REQUIRED WORK.
Transcribe everything in the data word for word. Pictures are left out.

Scene script records.
------------------------------------------------------------

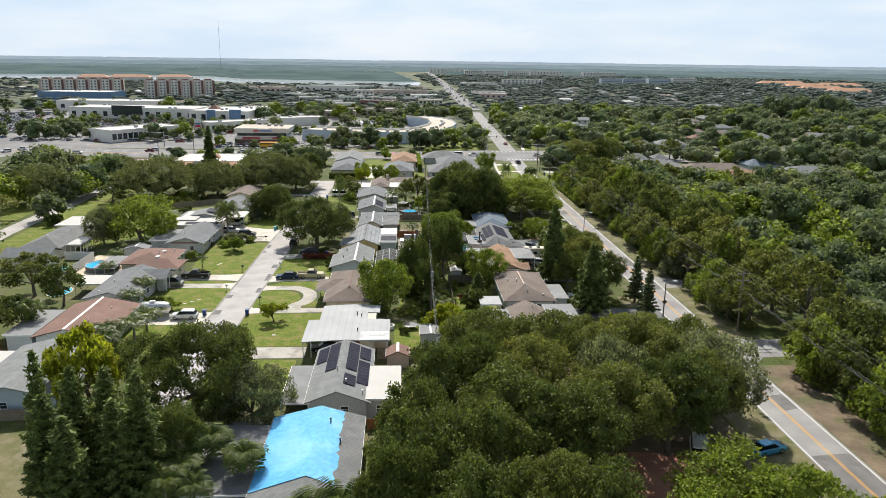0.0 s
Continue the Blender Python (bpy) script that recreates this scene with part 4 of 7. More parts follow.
# east row, between the utility line and the main road
h = house_at("low house with brown centre gable and grey flat wings")
b = pitched(h, 18.4, 25.2, 106.5, 122, "gable", M_SHINGLE_B, top=4.1, rx=21.8, wall=M_STUCCO_G)
flat_roof(h, 14.6, 18.6, 107, 120.5, 2.9, M_FLATGREY, M_STUCCO_G)
bw = flat_roof(h, 25, 30.3, 113.6, 123, 3.0, M_FLATGREY, M_STUCCO_G)
window(h, "S", bw, 0.3, 1.6, 1.4, 0.8)
roof_vents(h, ((22.6, 119, 3.9), (23.3, 119.4, 3.7)))
based(h, 22, 115)

h = house_at("grey-blue house with a brown shingle hip roof")
b = pitched(h, 18.6, 28.2, 125.5, 143.9, "hip", M_SHINGLE_B, top=4.4, rx=23, hips=4.6, cap=M_SHINGLE_B, wall=M_STUCCO_G)
flat_roof(h, 28, 31, 127.5, 136, 2.6, M_FLATGREY, M_STUCCO_G)
for u in (0.15, 0.3, 0.5, 0.7):
    window(h, "S", b, u, 1.4, 1.0, 1.2)
part("ridge_flashing", boxes((22.9, 23.1, 130.4, 139, 4.42, 4.48)), M_STUCCO_P, h, "pale pinkish ridge flashing")
roof_vents(h, ((20.4, 139, 3.4), (20.6, 135.5, 3.5), (22, 133.5, 4.1), (23.2, 128.6, 3.9), (26, 127.3, 3.1)))
based(h, 23, 135)

h = house_at("pink-beige house with tan shingle roof and grey flat wings")
b = pitched(h, 19.6, 25.4, 146.2, 163.4, "gable", M_SHINGLE_TAN, top=4.0, rx=22.2, wall=M_STUCCO_P)
flat_roof(h, 15, 19.8, 147.2, 163, 2.95, M_FLATGREY, M_STUCCO_P)
flat_roof(h, 25, 29.6, 154.6, 163.4, 2.95, M_FLATGREY, None, posts=True)
pitched(h, 22.5, 27, 146.4, 151, "gable", M_SHINGLE_TAN, top=3.5, axis="x", wall=M_STUCCO_P)
window(h, "S", b, 0.75, 1.4, 1.8, 1.0)
ob = part("roof_unit", boxes((15.9, 17.1, 156.5, 157.7, 2.95, 3.9)), M_STEEL, h, "rooftop cooling unit")
roof_vents(h, ((23.5, 161.5, 3.6),))
based(h, 22, 155)

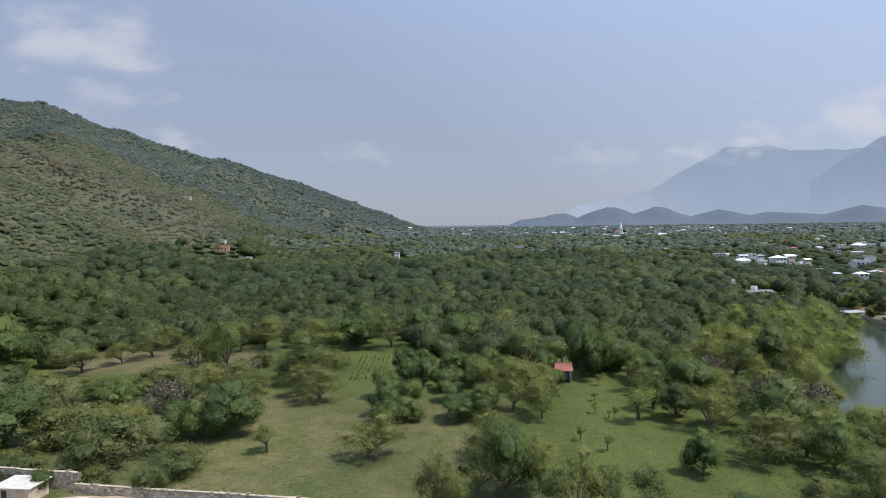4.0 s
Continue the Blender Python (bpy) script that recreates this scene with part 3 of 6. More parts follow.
def palm_meshes(seed, h):
    g = np.random.default_rng(seed)
    bend = g.normal(0, 0.05 * h, 2)
    tv, tf = tube([(0, 0, -0.3), (bend[0] * 0.3, bend[1] * 0.3, h * 0.5), (bend[0], bend[1], h)], [0.15, 0.11, 0.09], 6)
    trunk = mesh_of("palm_trunk", tv, tf, MAT["bark"], True)
    v = []
    for i in range(38):
        a = i * 2.4 + g.uniform(-0.2, 0.2)
        rise, ln = g.uniform(-0.7, 0.9), (0.25 * h + 0.4) * g.uniform(0.8, 1.1)
        pts = []
        for k in range(6):
            s = k / 5
            pts.append(np.array([bend[0] + math.cos(a) * ln * s, bend[1] + math.sin(a) * ln * s, h + ln * (rise * s - 0.95 * s * s)]))
        side = np.array([-math.sin(a), math.cos(a), 0])
        for k in range(5):
            wid = 0.10 * ln * math.sin(0.5 + 2.4 * (k + 0.5) / 5)
            for sgn in (-1, 1):
                o = side * sgn * wid + np.array([0, 0, -wid * 0.5])
                v += [pts[k], pts[k + 1], pts[k + 1] + o * 0.9, pts[k] + o]
    crown = big_mesh("palm_fronds", np.array(v), np.arange(len(v)), 4, MAT["palm_leaf"])
    return trunk, crown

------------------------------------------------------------

OUTPUT FOR THIS TASK.
0.0 s
Continue the Blender Python (bpy) script that recreates this scene with part 4 of 7. More parts follow.
# east row, between the utility line and the main road
h = house_at("low house with brown centre gable and grey flat wings")
b = pitched(h, 18.4, 25.2, 106.5, 122, "gable", M_SHINGLE_B, top=4.1, rx=21.8, wall=M_STUCCO_G)
flat_roof(h, 14.6, 18.6, 107, 120.5, 2.9, M_FLATGREY, M_STUCCO_G)
bw = flat_roof(h, 25, 30.3, 113.6, 123, 3.0, M_FLATGREY, M_STUCCO_G)
window(h, "S", bw, 0.3, 1.6, 1.4, 0.8)
roof_vents(h, ((22.6, 119, 3.9), (23.3, 119.4, 3.7)))
based(h, 22, 115)

h = house_at("grey-blue house with a brown shingle hip roof")
b = pitched(h, 18.6, 28.2, 125.5, 143.9, "hip", M_SHINGLE_B, top=4.4, rx=23, hips=4.6, cap=M_SHINGLE_B, wall=M_STUCCO_G)
flat_roof(h, 28, 31, 127.5, 136, 2.6, M_FLATGREY, M_STUCCO_G)
for u in (0.15, 0.3, 0.5, 0.7):
    window(h, "S", b, u, 1.4, 1.0, 1.2)
part("ridge_flashing", boxes((22.9, 23.1, 130.4, 139, 4.42, 4.48)), M_STUCCO_P, h, "pale pinkish ridge flashing")
roof_vents(h, ((20.4, 139, 3.4), (20.6, 135.5, 3.5), (22, 133.5, 4.1), (23.2, 128.6, 3.9), (26, 127.3, 3.1)))
based(h, 23, 135)

h = house_at("pink-beige house with tan shingle roof and grey flat wings")
b = pitched(h, 19.6, 25.4, 146.2, 163.4, "gable", M_SHINGLE_TAN, top=4.0, rx=22.2, wall=M_STUCCO_P)
flat_roof(h, 15, 19.8, 147.2, 163, 2.95, M_FLATGREY, M_STUCCO_P)
flat_roof(h, 25, 29.6, 154.6, 163.4, 2.95, M_FLATGREY, None, posts=True)
pitched(h, 22.5, 27, 146.4, 151, "gable", M_SHINGLE_TAN, top=3.5, axis="x", wall=M_STUCCO_P)
window(h, "S", b, 0.75, 1.4, 1.8, 1.0)
ob = part("roof_unit", boxes((15.9, 17.1, 156.5, 157.7, 2.95, 3.9)), M_STEEL, h, "rooftop cooling unit")
roof_vents(h, ((23.5, 161.5, 3.6),))
based(h, 22, 155)

4.0 s
Continue the Blender Python (bpy) script that recreates this scene with part 3 of 6. More parts follow.
def palm_meshes(seed, h):
    g = np.random.default_rng(seed)
    bend = g.normal(0, 0.05 * h, 2)
    tv, tf = tube([(0, 0, -0.3), (bend[0] * 0.3, bend[1] * 0.3, h * 0.5), (bend[0], bend[1], h)], [0.15, 0.11, 0.09], 6)
    trunk = mesh_of("palm_trunk", tv, tf, MAT["bark"], True)
    v = []
    for i in range(38):
        a = i * 2.4 + g.uniform(-0.2, 0.2)
        rise, ln = g.uniform(-0.7, 0.9), (0.25 * h + 0.4) * g.uniform(0.8, 1.1)
        pts = []
        for k in range(6):
            s = k / 5
            pts.append(np.array([bend[0] + math.cos(a) * ln * s, bend[1] + math.sin(a) * ln * s, h + ln * (rise * s - 0.95 * s * s)]))
        side = np.array([-math.sin(a), math.cos(a), 0])
        for k in range(5):
            wid = 0.10 * ln * math.sin(0.5 + 2.4 * (k + 0.5) / 5)
            for sgn in (-1, 1):
                o = side * sgn * wid + np.array([0, 0, -wid * 0.5])
                v += [pts[k], pts[k + 1], pts[k + 1] + o * 0.9, pts[k] + o]
    crown = big_mesh("palm_fronds", np.array(v), np.arange(len(v)), 4, MAT["palm_leaf"])
    return trunk, crown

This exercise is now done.